Similarly, the D.C. Circuit compared this case to United States v. Microsoft Corp., where the Government filed a civil antitrust complaint against Microsoft along with a proposed consent decree encompassing the parties’ settlement. 56 F.3d 1448, 1452 (D.C. Cir. 1995). In that case, the district judge rejected the consent decree because he believed that the decree was not in the public’s interest. Id. at 1453. The D.C. Circuit reversed the district judge because the “public interest standard did not empower the district judge to reject the remedies sought in the consent decree merely because he believed other remedies were preferable.” Fokker Servs., slip op. at 13 (citing Microsoft Corp., 56 F.3d at 1460) (internal citations omitted)).

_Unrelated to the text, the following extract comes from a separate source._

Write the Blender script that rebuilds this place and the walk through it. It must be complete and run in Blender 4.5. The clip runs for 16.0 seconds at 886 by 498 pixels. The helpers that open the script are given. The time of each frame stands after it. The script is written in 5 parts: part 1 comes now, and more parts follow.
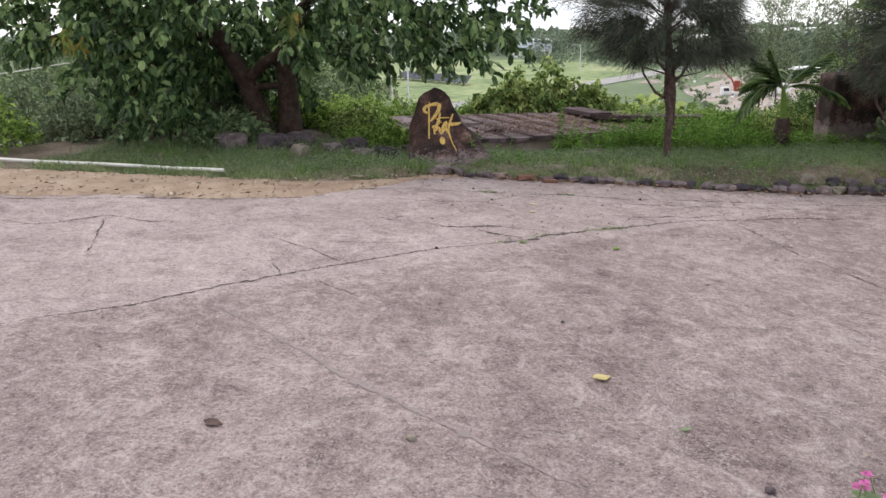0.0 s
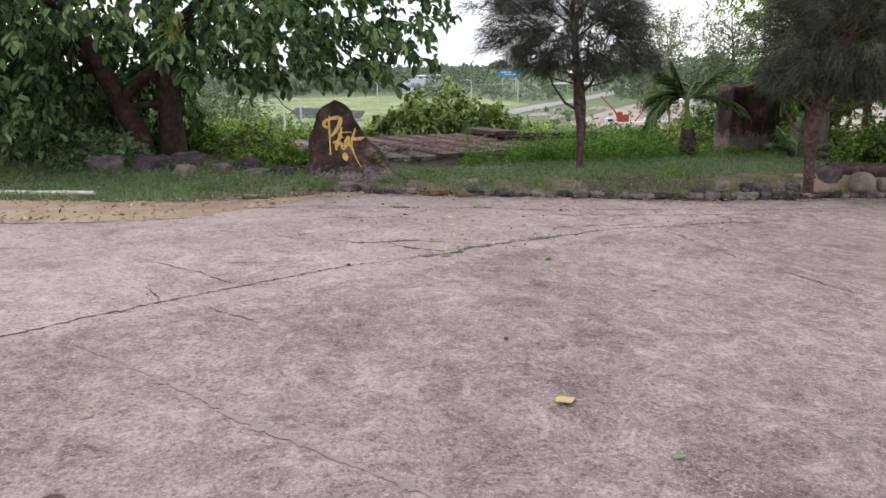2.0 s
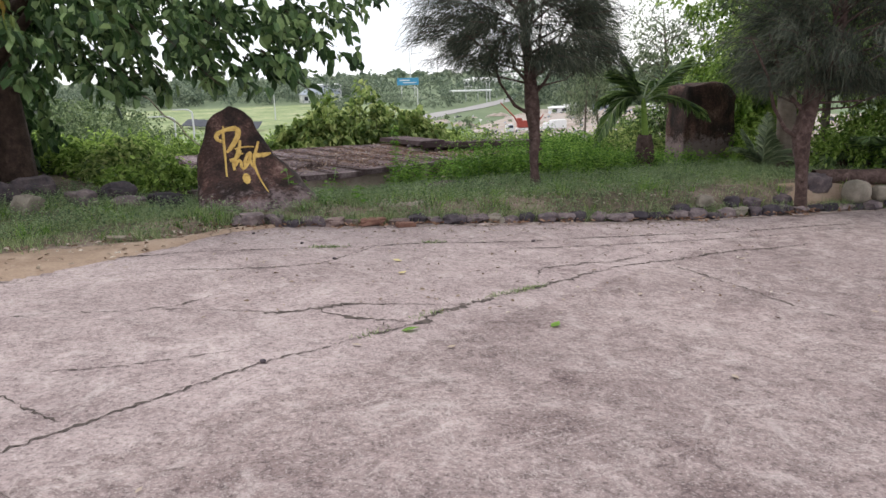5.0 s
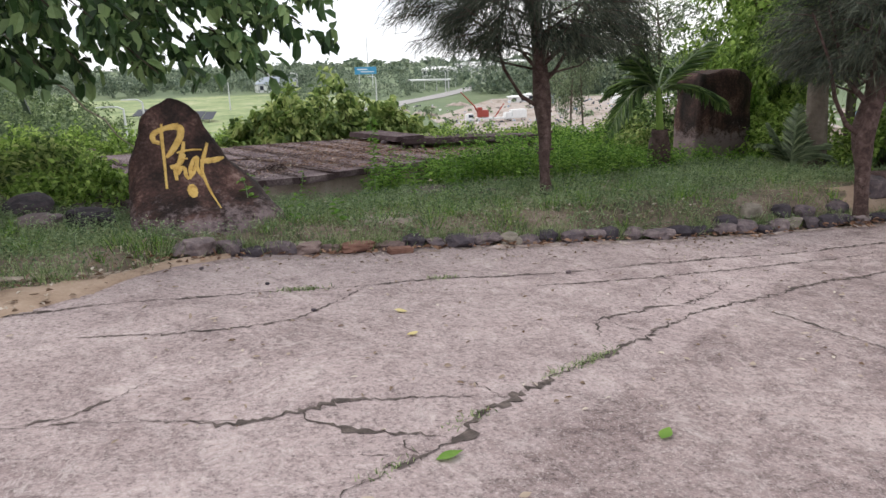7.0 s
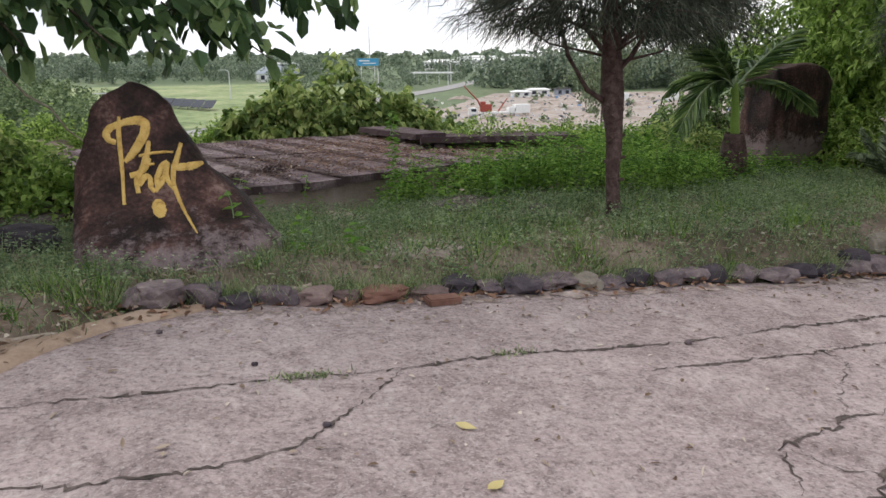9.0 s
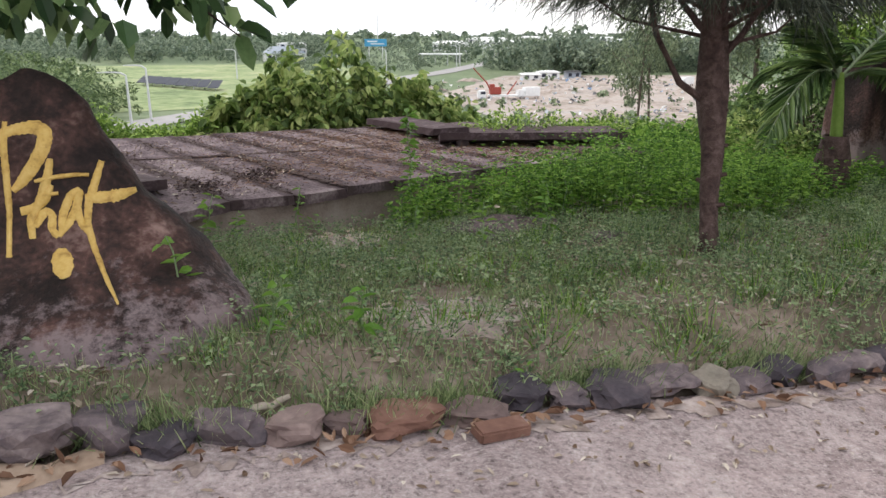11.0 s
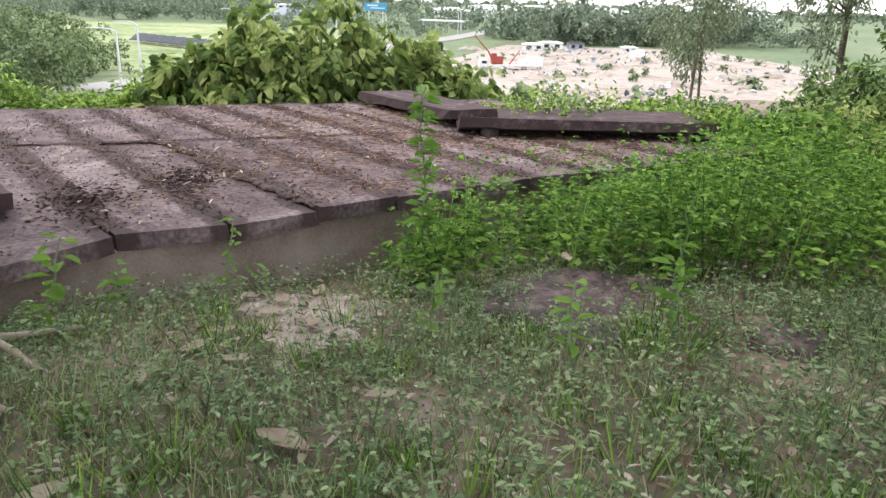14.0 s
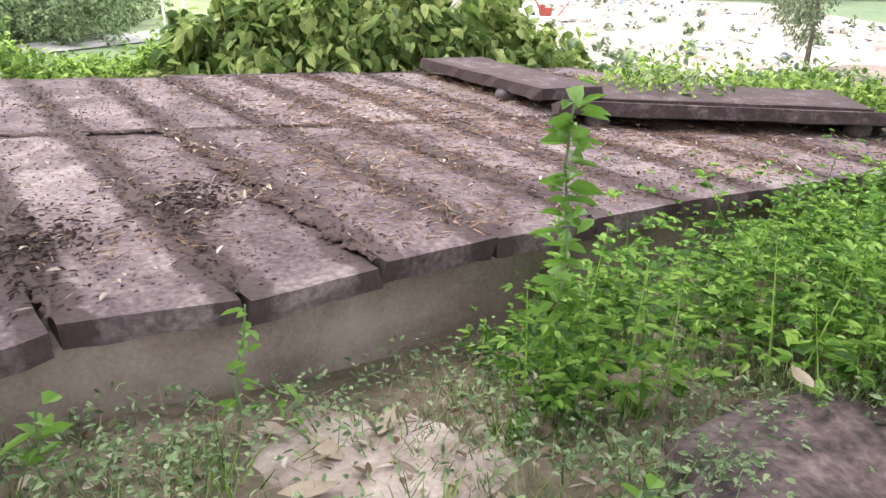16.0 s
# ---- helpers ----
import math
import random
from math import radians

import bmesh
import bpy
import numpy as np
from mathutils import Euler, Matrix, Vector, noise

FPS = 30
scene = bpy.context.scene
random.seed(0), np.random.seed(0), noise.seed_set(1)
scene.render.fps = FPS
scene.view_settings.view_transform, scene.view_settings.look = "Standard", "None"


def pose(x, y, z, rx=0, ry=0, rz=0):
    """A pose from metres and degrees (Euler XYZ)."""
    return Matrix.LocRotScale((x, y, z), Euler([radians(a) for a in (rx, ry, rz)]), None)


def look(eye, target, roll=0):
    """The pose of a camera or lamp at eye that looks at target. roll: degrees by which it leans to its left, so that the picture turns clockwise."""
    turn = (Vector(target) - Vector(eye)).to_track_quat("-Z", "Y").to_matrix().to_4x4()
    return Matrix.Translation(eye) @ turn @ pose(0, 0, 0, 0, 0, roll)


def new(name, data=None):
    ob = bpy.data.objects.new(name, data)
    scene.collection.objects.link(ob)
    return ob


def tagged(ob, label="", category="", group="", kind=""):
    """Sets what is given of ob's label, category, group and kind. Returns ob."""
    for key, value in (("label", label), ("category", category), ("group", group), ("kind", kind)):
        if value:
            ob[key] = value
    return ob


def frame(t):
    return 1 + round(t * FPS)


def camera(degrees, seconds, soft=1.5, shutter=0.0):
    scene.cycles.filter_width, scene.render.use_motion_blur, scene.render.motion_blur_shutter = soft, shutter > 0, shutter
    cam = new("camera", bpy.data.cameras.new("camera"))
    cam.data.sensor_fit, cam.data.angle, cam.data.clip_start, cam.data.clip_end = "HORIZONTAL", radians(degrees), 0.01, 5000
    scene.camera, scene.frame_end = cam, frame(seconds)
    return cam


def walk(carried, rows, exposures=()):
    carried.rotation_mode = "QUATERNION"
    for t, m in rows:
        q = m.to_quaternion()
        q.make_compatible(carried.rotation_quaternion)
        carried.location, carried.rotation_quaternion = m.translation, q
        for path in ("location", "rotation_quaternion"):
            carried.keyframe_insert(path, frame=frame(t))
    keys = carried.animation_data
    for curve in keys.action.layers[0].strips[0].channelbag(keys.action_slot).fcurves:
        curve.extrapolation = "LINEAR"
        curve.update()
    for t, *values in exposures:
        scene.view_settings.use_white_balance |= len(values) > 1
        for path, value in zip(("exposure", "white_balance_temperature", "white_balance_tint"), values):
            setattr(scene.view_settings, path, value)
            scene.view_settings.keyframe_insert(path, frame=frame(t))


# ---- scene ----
cam = camera(62.8, 16.0)
PATH = [
    (0, (0.408, -0.27, 1.935), (0.306, 1.642, 1.358), -0.9),
    (0.5, (0.335, -0.073, 1.812), (0.388, 1.852, 1.273), -2.9),
    (1, (0.274, 0.08, 1.727), (0.378, 1.99, 1.141), -2.1),
    (1.5, (0.277, 0.256, 1.659), (0.399, 2.176, 1.111), -0.7),
    (2, (0.253, 0.502, 1.537), (0.428, 2.433, 1.047), -1.2),
    (2.5, (0.194, 0.802, 1.468), (0.447, 2.728, 0.995), -3.3),
    (3, (0.171, 1.127, 1.465), (0.456, 3.05, 0.999), -3.6),
    (3.5, (0.106, 1.502, 1.415), (0.464, 3.414, 0.947), -2.4),
    (4, (0.107, 1.873, 1.407), (0.48, 3.781, 0.939), -2.2),
    (4.2, (0.126, 2.013, 1.407), (0.508, 3.92, 0.94), -2.1),
    (6.3, (0.147, 3.731, 1.363), (0.658, 5.598, 0.858), -1.3),
    (6.5, (0.155, 3.886, 1.37), (0.672, 5.75, 0.862), -1.3),
    (7, (0.164, 4.313, 1.347), (0.703, 6.172, 0.842), -1.6),
    (7.5, (0.169, 4.709, 1.352), (0.712, 6.57, 0.859), -2.5),
    (8, (0.205, 5.163, 1.322), (0.75, 7.027, 0.843), -2.5),
    (8.5, (0.217, 5.582, 1.268), (0.768, 7.437, 0.763), -2.2),
    (9, (0.29, 5.987, 1.254), (0.832, 7.84, 0.732), -0.4),
    (9.5, (0.354, 6.417, 1.237), (0.887, 8.268, 0.699), 0.2),
    (10, (0.413, 6.847, 1.241), (0.934, 8.695, 0.682), 0.2),
    (10.2, (0.447, 7.013, 1.282), (0.959, 8.865, 0.727), -0.3),
    (12.3, (0.736, 8.56, 1.088), (1.252, 10.318, 0.513), 1.1),
    (12.5, (0.765, 8.734, 1.077), (1.271, 10.495, 0.5), 1.0),
    (13, (0.866, 9.177, 1.056), (1.36, 10.935, 0.464), 1.7),
    (13.5, (0.967, 9.625, 1.039), (1.475, 11.371, 0.425), 1.9),
    (14, (1.043, 9.982, 1.041), (1.553, 11.725, 0.419), 2.0),
    (14.5, (1.097, 10.377, 0.988), (1.615, 12.112, 0.347), 1.5),
    (15, (1.136, 10.717, 0.964), (1.638, 12.439, 0.278), 1.0),
    (15.5, (1.163, 11.119, 0.989), (1.634, 12.84, 0.282), 2.9),
    (16, (1.127, 11.477, 0.99), (1.529, 13.203, 0.252), 2.2),
]
EXPOSURE = [(0, 0.15), (2.5, 0.14), (4, 0.17), (6.5, 0.22), (7.5, 0.1), (8.5, -0.05), (9.5, 0.13), (10.2, 0.26), (11.2, 0.38), (12.5, 0.58), (13.2, 0.66), (14, 0.88), (15, 1.22), (16, 1.46)]
walk(cam, [(t, look(eye, target, roll)) for t, eye, target, roll in PATH], EXPOSURE)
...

Moreover, the D.C. Circuit dismissed the court-appointed amicus’ argument that the “approval of the court” provision in the Speedy Trial Act is comparable to the court approving a plea agreement under Federal Rule of Criminal Procedure 11. The appellate court reasoned that “the district court’s authority to ‘accept’ or ‘reject’ a proposed plea agreement under Rule 11 is rooted in the Judiciary’s traditional power over criminal sentencing, as the Rule itself indicates in permitting the court to ‘defer decision until the court has reviewed the presentence report.’” Id. at 18 (citing Fed. R. Crim. P. 11(c)(3)(A)). Unlike a plea agreement, a DPA involves no formal adoption of the terms of the agreement by the judge. Rather, the DPA’s goal is for the defendant to avoid criminal conviction and sentencing by demonstrating compliance with the laws.
For now, federal district judges may have their hands tied in accepting DPAs that the court considers either too lenient on one hand or too stringent on the other. That is, this decision may give corporate counsel confidence that the district court will not disturb their negotiated DPA. On the other hand, this decision may now empower the Department of Justice to pursue harsher DPAs with the knowledge that a district court is unlikely to upset the agreement.